No, they haven't, @qbarnes. Which is to say absolutely no one has said anything other than "someone, somewhere, might want to use those functions." But you're right. I'm obviously not going to change the minds of people who have made that assertion so I'm going to stop tilting against this windmill. I'd still love for someone to provide an example where any of the obscure functions I've asked about are actually being used in a Korn shell script written before I opened this issue. I'm betting that no matter how long I wait and how many places I ask that question the response will be crickets.

It appears that everyone who has provided an opinion on the matter simply assume those functions will be available. And every OS we likely care about today provide them. So the simplest solution is to turn the generated src/cmd/ksh93/FEATURE/math file into a C module in the main source tree and bypass all the silly, unbelievably inefficient, probing that goes into generating that module. Thereby making a noticeable, not merely measurable, improvement to the build time.

krader1961 commented 6 years ago

Here I am tilting at this windmill, again, because I an truly curious why my proposal has generated such rancor.

Optimizing by killing useful features is IMHO a NO GO.

@jelmd, What useful feature do you think I am proposing be removed? Are you actually aware of anyone using, for example, the j0() math function in a Korn shell script?

There were some developers in the Fish shell project who argued that the shell should only support basic arithmetic operations when I decided to make its math command a builtin (rather than a wrapper around the bc external command). I disagreed with them. I agree that it should be possible to do things like cheaply compute log2() or log10() in a ksh script.

What I don't understand is why every function in a typical UNIX libm library is exposed given that roughly one-third to one-half of them make zero sense in a language of this nature. It appears those libm functions were exposed just because it was trivial to do so. Not because those functions are needed or would ever be used.

@dannyweldon provided a link to the Python math module in an earlier comment. Python is my favorite language. However, note that even it does not expose all the libm functions (e.g., isgreaterequal()). It also exposes a few useful functions, like math.modf(x) that ksh does not. It also provides several, non libm based functions, that are useful such as math.gcd(a, b). So when I hear the argument that ksh should be a general purpose language like Python in this issue I am perplexed.

kdudka commented 6 years ago

It does not really matter whether it was a good idea to introduce those functions originally. But they have been available for a long time and there may exist scripts that rely on them. The fact that we have no statistics about their usage is not a sufficient reason to immediately remove them.

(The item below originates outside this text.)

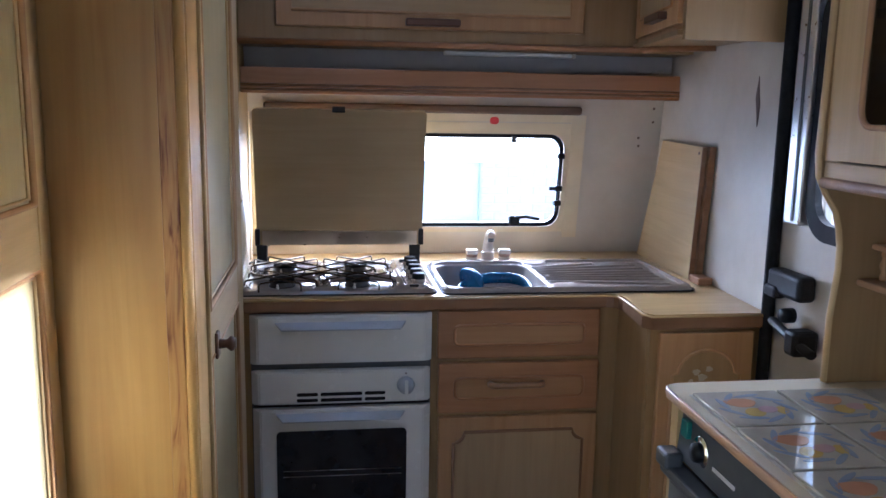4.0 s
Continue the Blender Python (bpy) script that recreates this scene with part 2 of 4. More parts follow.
def rod(points, r, seg=8, bm=None, close=False, flat=1.0):
    """A round (or flattened) bar swept along points."""
    bm = bm or bmesh.new()
    pts = [Vector(p) for p in points]
    if not isinstance(r, (list, tuple)):
        pts = [p for k, p in enumerate(pts) if (k == 0 and not close) or (p - pts[k - 1]).length > 1e-5]
    n = len(pts)
    rings = []
    side = None
    up = None
    if close:
        up = sum((pts[k - 1].cross(pts[k]) for k in range(n)), Vector()).normalized()
    radii = r if isinstance(r, (list, tuple)) else [r] * n
    for k, p in enumerate(pts):
        r = radii[k]
        a = pts[(k - 1) % n] if close or k else p
        b = pts[(k + 1) % n] if close or k < n - 1 else p
        d = (b - a).normalized()
        if up is None:
            up = Vector((0, 0, 1)) if abs(d.z) < 0.9 else Vector((0, 1, 0))
        w = d.cross(up)
        side = w.normalized() if w.length > 1e-3 or side is None else side
        up = up if close else side.cross(d).normalized()
        rings.append([bm.verts.new(p + side * (math.cos(q) * r * flat) + up * (math.sin(q) * r)) for q in (2 * math.pi * i / seg for i in range(seg))])
    for k in range(n if close else n - 1):
        A, B = rings[k], rings[(k + 1) % n]
        for i in range(seg):
            bm.faces.new((A[i], A[(i + 1) % seg], B[(i + 1) % seg], B[i]))
    if not close:
        bm.faces.new(rings[0][::-1])
        bm.faces.new(rings[-1])
    bmesh.ops.recalc_face_normals(bm, faces=bm.faces[:])
    for f in bm.faces:
        f.smooth = len(f.verts) == 4
    return bm


def lathe(profile, centre, axis="z", seg=28, bm=None):
    """Profile rows (radius, height) turned round an axis through centre."""
    bm = bm or bmesh.new()
    c = Vector(centre)
    rot = {"z": Matrix.Identity(3), "y": Matrix.Rotation(radians(90), 3, "X"), "x": Matrix.Rotation(radians(90), 3, "Y")}[axis] if isinstance(axis, str) else axis
    rings = []
    for r, h in profile:
        if r < 1e-6:
            rings.append([bm.verts.new(c + rot @ Vector((0, 0, h)))])
        else:
            rings.append([bm.verts.new(c + rot @ Vector((r * math.cos(q), r * math.sin(q), h))) for q in (2 * math.pi * i / seg for i in range(seg))])
    for A, B in zip(rings, rings[1:]):
        for i in range(seg):
            j = (i + 1) % seg
            if len(A) == 1 and len(B) > 1:
                bm.faces.new((A[0], B[i], B[j]))
            elif len(B) == 1 and len(A) > 1:
                bm.faces.new((A[i], A[j], B[0]))
            elif len(A) > 1:
                bm.faces.new((A[i], A[j], B[j], B[i]))
    bmesh.ops.recalc_face_normals(bm, faces=bm.faces[:])
    for f in bm.faces:
        f.smooth = True
    return bm


def prism(outline, place, depth, bm=None):
    """A flat outline [(u, v)] mapped by place(u, v, d) and given depth."""
    bm = bm or bmesh.new()
    A = [bm.verts.new(place(u, v, 0.0)) for u, v in outline]
    B = [bm.verts.new(place(u, v, depth)) for u, v in outline]
    bm.faces.new(A)
    bm.faces.new(B[::-1])
    for i in range(len(A)):
        j = (i + 1) % len(A)
        bm.faces.new((A[j], A[i], B[i], B[j]))
    bmesh.ops.recalc_face_normals(bm, faces=bm.faces[:])
    return bm


def ring(outer, inner, place, depth, bm=None):
    """A frame between two outlines with the same number of points."""
    bm = bm or bmesh.new()
    n = len(outer)
    rows = [[bm.verts.new(place(u, v, d)) for u, v in o] for o, d in ((outer, 0), (inner, 0), (inner, depth), (outer, depth))]
    for a, b in zip(rows, rows[1:] + rows[:1]):
        for i in range(n):
            bm.faces.new((a[i], a[(i + 1) % n], b[(i + 1) % n], b[i]))
    bmesh.ops.recalc_face_normals(bm, faces=bm.faces[:])
    return bm


def rounded(u0, u1, v0, v1, r, k=6):
    out = []
    for cu, cv, a in ((u1 - r, v1 - r, 0), (u0 + r, v1 - r, 90), (u0 + r, v0 + r, 180), (u1 - r, v0 + r, 270)):
        for i in range(k + 1):
            q = radians(a + 90 * i / k)
            out.append((cu + r * math.cos(q), cv + r * math.sin(q)))
    return out


def notched(u0, u1, v0, v1, r, k=5, both=False):
    """A rectangle with scooped (inward-curved) upper corners."""
    out = []
    for cu, cv, a in ((u1, v1, 270), (u0, v1, 360)):
        for i in range(k + 1):
            q = radians(a - 90 * i / k)
            out.append((cu + r * math.cos(q), cv + r * math.sin(q)))
    if both:
        for cu, cv, a in ((u0, v0, 90), (u1, v0, 180)):
            for i in range(k + 1):
                q = radians(a - 90 * i / k)
                out.append((cu + r * math.cos(q), cv + r * math.sin(q)))
    else:
        out += [(u0, v0), (u1, v0)]
    return out


def rect(u0, u1, v0, v1):
    return [(u1, v0), (u1, v1), (u0, v1), (u0, v0)]


def on_y(y, s=-1):
    return lambda u, v, d: Vector((u, y + s * d, v))


def on_x(x, s=1):
    return lambda u, v, d: Vector((x + s * d, u, v))


def on_z(z, s=1):
    return lambda u, v, d: Vector((u, v, z + s * d))


def moulding(outline, place, r, out=0.0, seg=8):
    """A half-round bead along a closed outline on a face."""
    return rod([place(u, v, out) for u, v in outline], r, seg, close=True)


def solid(name, bm, mat, label="", category="", kind="", group="", base=None):
    me = bpy.data.meshes.new(name)
    base = Vector(base) if base else Vector((0, 0, 0))
    bm.transform(Matrix.Translation(-base))
    bm.to_mesh(me)
    bm.free()
    me.materials.append(mat)
    o = new(name, me)
    o.location = base
    return tagged(o, label, category, group, kind)


def thing(name, label, category, base, group="", kind=""):
    o = new(name)
    o.location = base
    o.empty_display_size = 0.1
    return tagged(o, label, category, group, kind)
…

If we really agreed that those functions should go away (and so far there seems to be no agreement on that), we should go through a deprecation process. We should announce that those functions will be removed in X.Y version of ksh, mention the fact in the documentation, then start issuing deprecation warnings on invocation of those functions, remove them from the documentation and eventually remove their implementation as the very last step.

jelmd commented 6 years ago

@krader1961: I think it has been cited already:

Any of the following math library functions that are in the C math library can be used within an arithmetic expression ...

I'm pretty sure, I've used it somewhere in my ~20 year ksh93 scripting history. But that doesn't matter at all. What matters is, that you can't break interfaces just because it saves you some seconds of compile time.

And as someone already said: ksh93 is a scripting language like e.g. javascript, whitespaces, etc. - there is no reason for cutting down its capabilities, just because other limited stuff doesn't have it. However, I've no problem with extending it, e.g. adding modf etc., when usually available in libm and requested by ksh users.

I guess, that your POV is limited to see ksh93 just as an interpreter of ancient bourne shell scripts. If that would be really the target of ksh93, IMHO it would not make sense to waste any time for it - there are dozens of others shells, which can do this.

kshji commented 6 years ago

My opinion: Don't remove or change any syntax. You can add command or options or ..., but not remove or change syntax. Ksh93 is not only CLI for me, it's more RAD.

I have done almost everything using ksh93 last 20 years: tcp/ip servers+clients, db processing, http-server process, msg-servers, event server, ... If there is something which I can't do with ksh93, then I use some other tool. Ksh93 is my RAD. Why ? I don't need change my scripts even I install updated ksh93. For me ksh93 include all (99%) what I need in my programs: socket, named pipe, events, ... You never know where they already use ksh93. Why to kill those scripts ? ksh93 include full support for older shells: ksh88 and bourne shell. Even ksh93 offer some better method to some older builtin methods, ksh93 has not remove support for history. Thanks.

Only some of problems I have need other tools like C, php, perl, .... Ksh93+awk+ html5 is my env. I have used and seen too many dev systems which change the syntax - why ? Speed of building can't be the main reason/problem.

krader1961 commented 6 years ago

@kshji, I know this issue has gotten rather lengthy but I have no idea how you got the idea that any change to syntax was being proposed. No syntax is being changed. So don't lose any sleep :smile:

The proposal was to stop testing if the OS provides a few really obscure math functions (like errfc()) that I'm willing to bet money no one has ever used (other than possibly to see what happens if you call it). But rather than do that I've decided to take a different approach that avoids the hideous expense of testing the availability of each function one at a time. In fact, I'm just about to create a PR with the improvement to the build process that shaves a full minute off the build time.

krader1961 commented 6 years ago

Closing since I've merged a change that should remove the 10-15% of the time spent probing for each math function individually.